Stated exercise:
Reproduce exactly only the lines from the line that holds "Write a Blender" to the line that holds "q.make_compatible(carried.rotation_quaternion)", inclusive, in the listing below, and please leave out every picture.

Data listing:
◇ ◇ ◇
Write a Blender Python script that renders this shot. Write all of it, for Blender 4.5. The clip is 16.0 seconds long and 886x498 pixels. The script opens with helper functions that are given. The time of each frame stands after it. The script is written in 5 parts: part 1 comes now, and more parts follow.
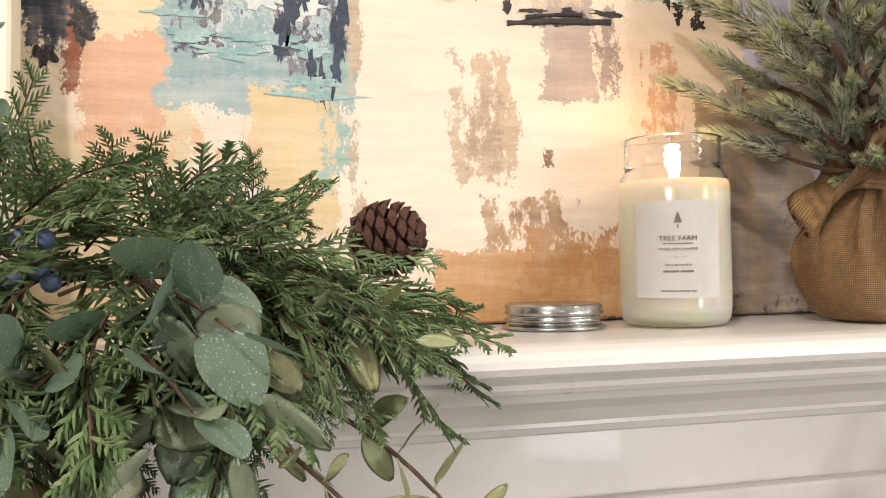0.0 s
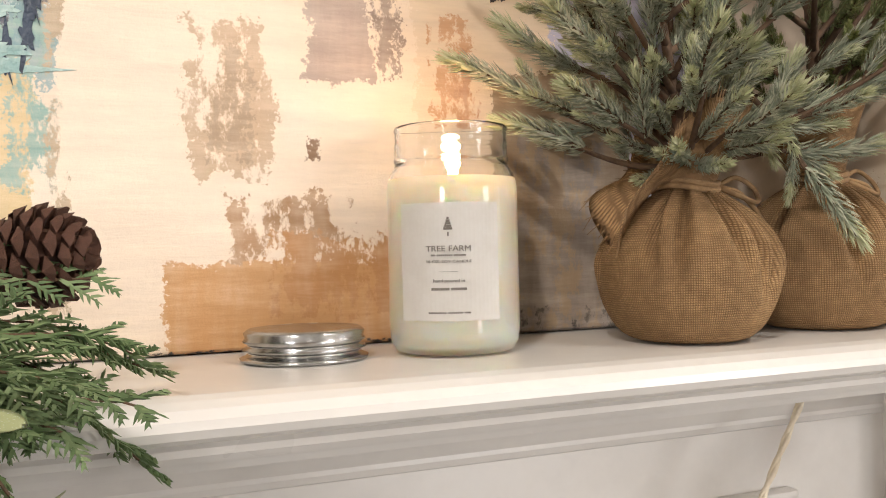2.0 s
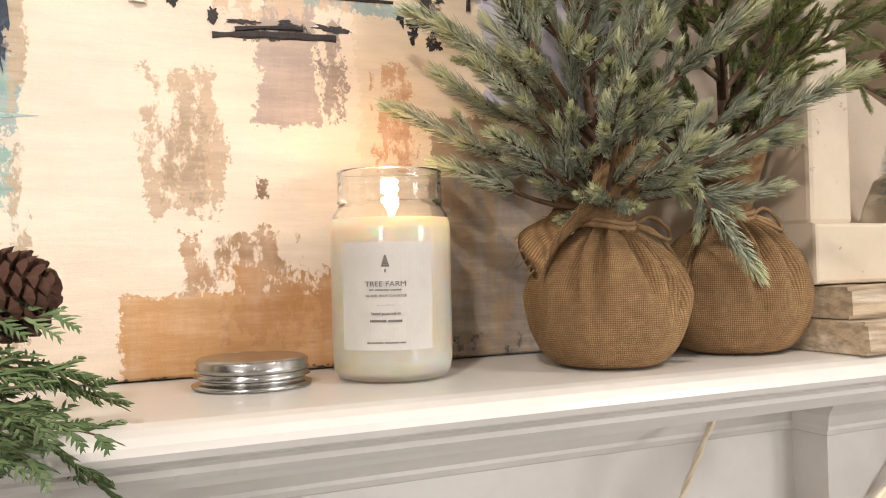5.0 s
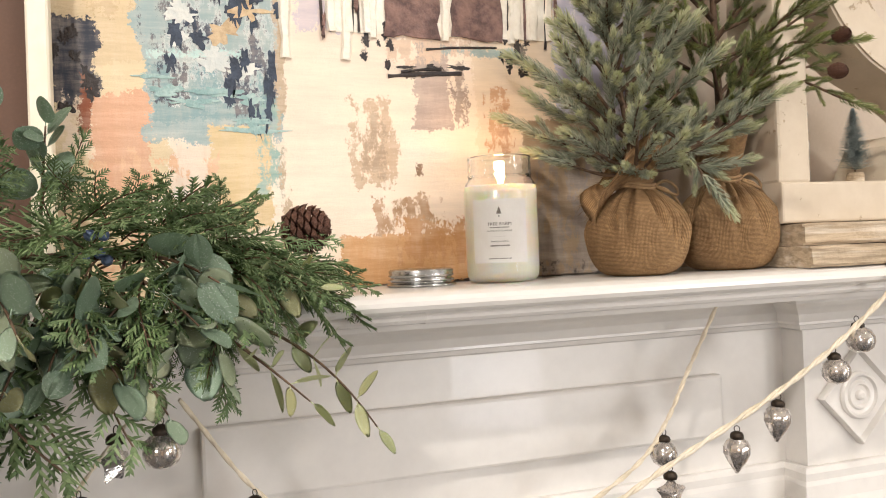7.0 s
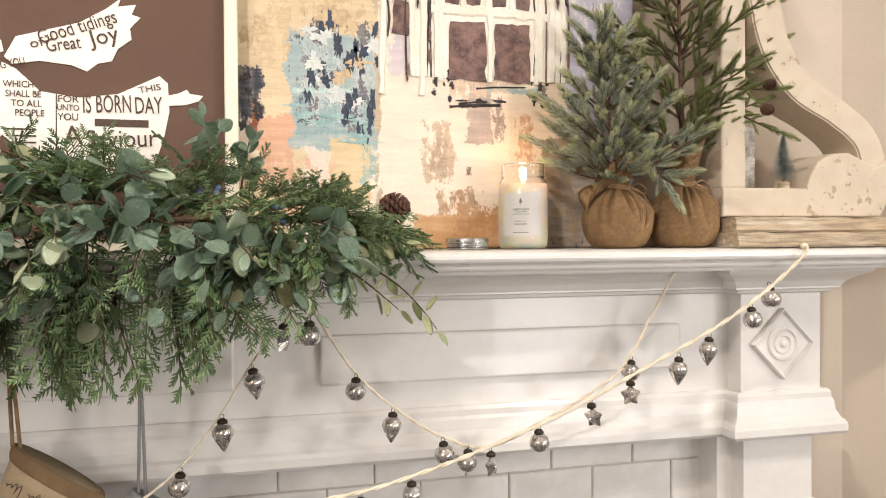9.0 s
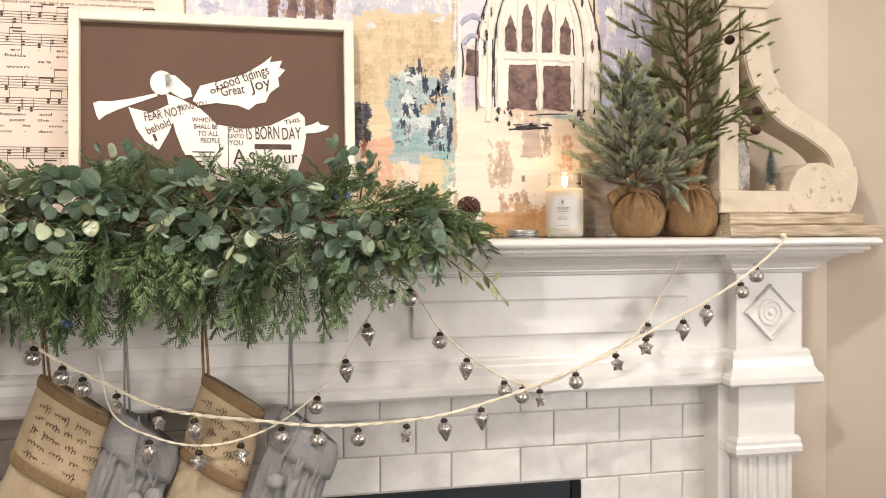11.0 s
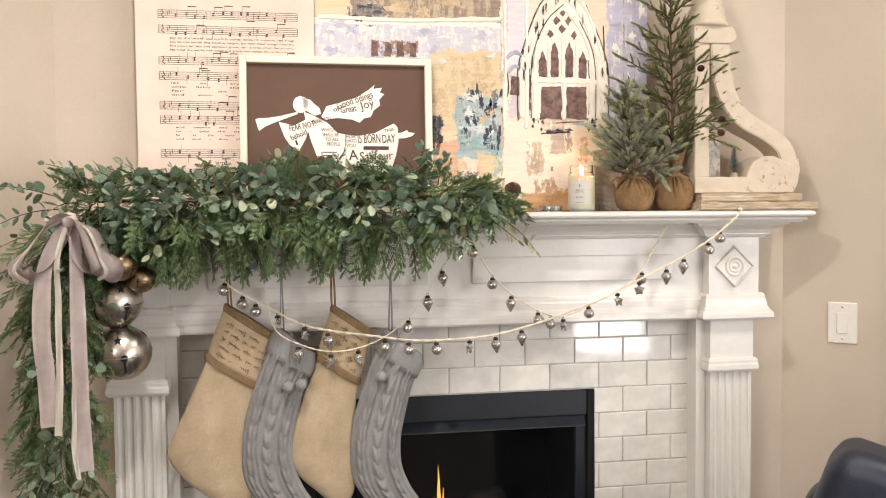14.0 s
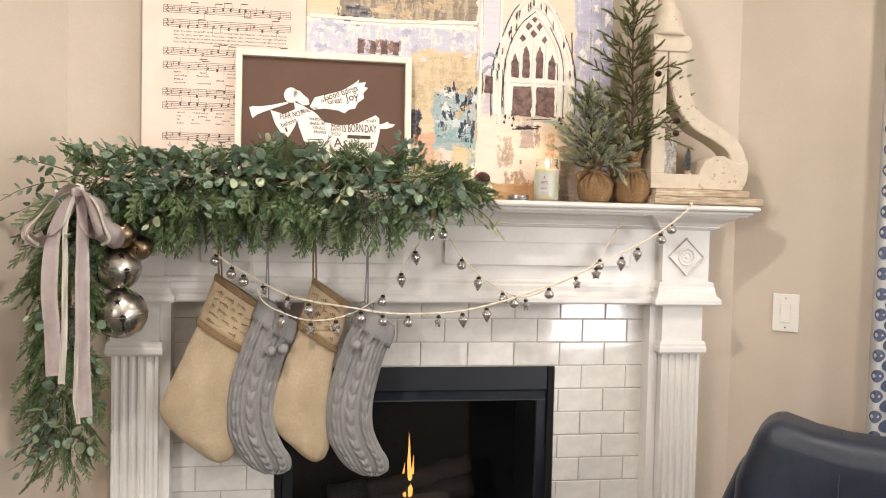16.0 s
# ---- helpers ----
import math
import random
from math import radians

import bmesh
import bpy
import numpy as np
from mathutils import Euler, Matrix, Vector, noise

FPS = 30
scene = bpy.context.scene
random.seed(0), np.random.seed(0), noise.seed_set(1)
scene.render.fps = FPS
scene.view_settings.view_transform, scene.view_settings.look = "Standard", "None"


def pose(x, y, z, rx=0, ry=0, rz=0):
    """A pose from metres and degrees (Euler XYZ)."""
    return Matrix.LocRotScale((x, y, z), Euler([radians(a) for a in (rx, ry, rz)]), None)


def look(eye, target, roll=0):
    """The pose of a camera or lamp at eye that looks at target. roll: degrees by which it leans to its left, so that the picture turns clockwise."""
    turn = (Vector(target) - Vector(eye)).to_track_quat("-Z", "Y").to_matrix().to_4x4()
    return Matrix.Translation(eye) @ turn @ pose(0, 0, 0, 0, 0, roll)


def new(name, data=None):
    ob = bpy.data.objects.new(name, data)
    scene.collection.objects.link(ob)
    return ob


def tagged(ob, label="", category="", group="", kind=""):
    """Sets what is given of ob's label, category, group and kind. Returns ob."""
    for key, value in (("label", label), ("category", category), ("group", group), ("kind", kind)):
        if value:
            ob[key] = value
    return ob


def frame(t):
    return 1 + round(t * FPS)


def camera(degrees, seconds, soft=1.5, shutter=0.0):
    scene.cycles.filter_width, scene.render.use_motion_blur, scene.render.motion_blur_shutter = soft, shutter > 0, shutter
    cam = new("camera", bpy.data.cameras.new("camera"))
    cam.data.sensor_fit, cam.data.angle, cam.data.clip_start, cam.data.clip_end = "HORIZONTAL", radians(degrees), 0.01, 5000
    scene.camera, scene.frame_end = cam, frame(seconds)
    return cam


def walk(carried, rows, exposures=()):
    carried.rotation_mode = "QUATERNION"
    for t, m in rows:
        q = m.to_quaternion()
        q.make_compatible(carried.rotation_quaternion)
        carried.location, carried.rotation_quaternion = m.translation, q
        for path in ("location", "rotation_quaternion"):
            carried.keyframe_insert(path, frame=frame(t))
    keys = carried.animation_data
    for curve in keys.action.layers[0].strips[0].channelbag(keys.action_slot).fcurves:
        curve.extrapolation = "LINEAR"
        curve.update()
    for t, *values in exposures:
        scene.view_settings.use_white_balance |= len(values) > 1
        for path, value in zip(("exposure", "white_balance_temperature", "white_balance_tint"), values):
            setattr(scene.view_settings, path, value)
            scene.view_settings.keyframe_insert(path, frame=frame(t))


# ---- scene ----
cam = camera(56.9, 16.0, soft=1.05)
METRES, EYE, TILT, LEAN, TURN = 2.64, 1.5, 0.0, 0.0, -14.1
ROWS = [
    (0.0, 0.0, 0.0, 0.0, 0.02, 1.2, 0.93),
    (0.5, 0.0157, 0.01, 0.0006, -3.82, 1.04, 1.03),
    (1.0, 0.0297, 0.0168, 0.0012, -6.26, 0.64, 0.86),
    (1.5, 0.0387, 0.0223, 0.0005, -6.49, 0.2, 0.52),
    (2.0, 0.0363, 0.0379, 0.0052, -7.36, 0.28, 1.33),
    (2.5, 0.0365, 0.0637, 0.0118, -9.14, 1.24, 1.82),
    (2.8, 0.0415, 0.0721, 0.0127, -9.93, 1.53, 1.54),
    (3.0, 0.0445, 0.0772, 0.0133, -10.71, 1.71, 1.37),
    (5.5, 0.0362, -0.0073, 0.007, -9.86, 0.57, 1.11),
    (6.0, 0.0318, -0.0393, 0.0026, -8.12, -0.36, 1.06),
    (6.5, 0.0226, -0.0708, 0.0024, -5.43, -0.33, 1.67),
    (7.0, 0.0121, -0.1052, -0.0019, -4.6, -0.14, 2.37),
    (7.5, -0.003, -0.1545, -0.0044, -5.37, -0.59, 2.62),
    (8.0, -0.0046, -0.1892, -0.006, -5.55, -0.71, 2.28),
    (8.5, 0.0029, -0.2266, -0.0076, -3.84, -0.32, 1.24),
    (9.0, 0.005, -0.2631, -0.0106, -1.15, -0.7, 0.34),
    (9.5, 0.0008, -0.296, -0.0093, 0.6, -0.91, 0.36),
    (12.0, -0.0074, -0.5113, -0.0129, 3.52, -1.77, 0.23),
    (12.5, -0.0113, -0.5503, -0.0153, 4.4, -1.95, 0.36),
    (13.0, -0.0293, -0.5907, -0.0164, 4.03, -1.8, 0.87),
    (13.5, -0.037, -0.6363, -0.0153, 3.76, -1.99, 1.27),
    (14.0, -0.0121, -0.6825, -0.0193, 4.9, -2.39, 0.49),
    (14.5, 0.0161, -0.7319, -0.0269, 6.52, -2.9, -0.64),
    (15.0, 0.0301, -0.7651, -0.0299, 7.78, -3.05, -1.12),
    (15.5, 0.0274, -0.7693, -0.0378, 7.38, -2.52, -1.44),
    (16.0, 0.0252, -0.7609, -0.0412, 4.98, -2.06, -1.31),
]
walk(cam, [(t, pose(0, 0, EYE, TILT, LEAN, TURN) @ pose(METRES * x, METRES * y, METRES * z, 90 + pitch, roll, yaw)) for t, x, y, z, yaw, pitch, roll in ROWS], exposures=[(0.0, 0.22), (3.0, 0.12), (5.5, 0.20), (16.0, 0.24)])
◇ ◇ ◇
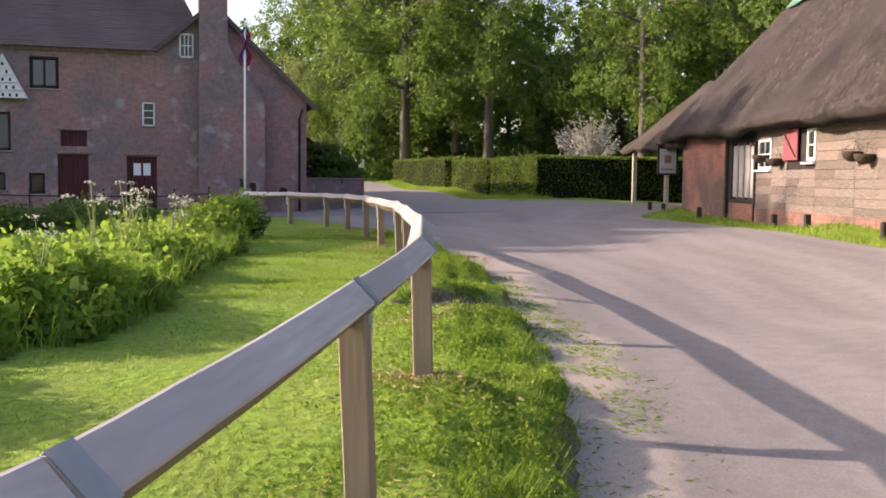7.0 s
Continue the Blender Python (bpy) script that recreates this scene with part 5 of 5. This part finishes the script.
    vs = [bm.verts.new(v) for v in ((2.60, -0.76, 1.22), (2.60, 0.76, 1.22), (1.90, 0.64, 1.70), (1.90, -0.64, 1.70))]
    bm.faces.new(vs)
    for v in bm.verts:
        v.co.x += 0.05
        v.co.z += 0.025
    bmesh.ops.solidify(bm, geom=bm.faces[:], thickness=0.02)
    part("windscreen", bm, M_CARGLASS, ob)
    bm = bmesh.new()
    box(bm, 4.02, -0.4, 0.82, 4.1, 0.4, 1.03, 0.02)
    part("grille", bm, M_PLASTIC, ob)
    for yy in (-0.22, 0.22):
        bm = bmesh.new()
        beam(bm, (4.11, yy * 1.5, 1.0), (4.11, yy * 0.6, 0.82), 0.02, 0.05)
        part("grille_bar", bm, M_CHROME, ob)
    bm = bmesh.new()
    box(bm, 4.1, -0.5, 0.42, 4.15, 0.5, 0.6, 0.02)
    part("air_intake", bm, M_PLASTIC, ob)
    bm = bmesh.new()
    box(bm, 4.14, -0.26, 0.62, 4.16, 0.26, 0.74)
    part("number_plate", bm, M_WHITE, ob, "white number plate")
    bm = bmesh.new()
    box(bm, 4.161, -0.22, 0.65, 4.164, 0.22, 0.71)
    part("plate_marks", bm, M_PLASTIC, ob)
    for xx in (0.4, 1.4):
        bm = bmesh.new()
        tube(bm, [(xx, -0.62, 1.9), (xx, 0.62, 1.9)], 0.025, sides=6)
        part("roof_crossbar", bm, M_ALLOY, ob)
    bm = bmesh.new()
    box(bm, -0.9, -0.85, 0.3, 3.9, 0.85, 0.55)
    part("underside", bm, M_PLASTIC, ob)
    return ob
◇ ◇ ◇
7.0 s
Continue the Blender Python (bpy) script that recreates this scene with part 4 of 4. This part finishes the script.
◇ ◇ ◇
The response:
Write a Blender Python script that renders this shot. Write all of it, for Blender 4.5. The clip is 16.0 seconds long and 886x498 pixels. The script opens with helper functions that are given. The time of each frame stands after it. The script is written in 5 parts: part 1 comes now, and more parts follow.
0.0 s
2.0 s
5.0 s
7.0 s
9.0 s
11.0 s
14.0 s
16.0 s
# ---- helpers ----
import math
import random
from math import radians

import bmesh
import bpy
import numpy as np
from mathutils import Euler, Matrix, Vector, noise

FPS = 30
scene = bpy.context.scene
random.seed(0), np.random.seed(0), noise.seed_set(1)
scene.render.fps = FPS
scene.view_settings.view_transform, scene.view_settings.look = "Standard", "None"


def pose(x, y, z, rx=0, ry=0, rz=0):
    """A pose from metres and degrees (Euler XYZ)."""
    return Matrix.LocRotScale((x, y, z), Euler([radians(a) for a in (rx, ry, rz)]), None)


def look(eye, target, roll=0):
    """The pose of a camera or lamp at eye that looks at target. roll: degrees by which it leans to its left, so that the picture turns clockwise."""
    turn = (Vector(target) - Vector(eye)).to_track_quat("-Z", "Y").to_matrix().to_4x4()
    return Matrix.Translation(eye) @ turn @ pose(0, 0, 0, 0, 0, roll)


def new(name, data=None):
    ob = bpy.data.objects.new(name, data)
    scene.collection.objects.link(ob)
    return ob


def tagged(ob, label="", category="", group="", kind=""):
    """Sets what is given of ob's label, category, group and kind. Returns ob."""
    for key, value in (("label", label), ("category", category), ("group", group), ("kind", kind)):
        if value:
            ob[key] = value
    return ob


def frame(t):
    return 1 + round(t * FPS)


def camera(degrees, seconds, soft=1.5, shutter=0.0):
    scene.cycles.filter_width, scene.render.use_motion_blur, scene.render.motion_blur_shutter = soft, shutter > 0, shutter
    cam = new("camera", bpy.data.cameras.new("camera"))
    cam.data.sensor_fit, cam.data.angle, cam.data.clip_start, cam.data.clip_end = "HORIZONTAL", radians(degrees), 0.01, 5000
    scene.camera, scene.frame_end = cam, frame(seconds)
    return cam


def walk(carried, rows, exposures=()):
    carried.rotation_mode = "QUATERNION"
    for t, m in rows:
        q = m.to_quaternion()
        q.make_compatible(carried.rotation_quaternion)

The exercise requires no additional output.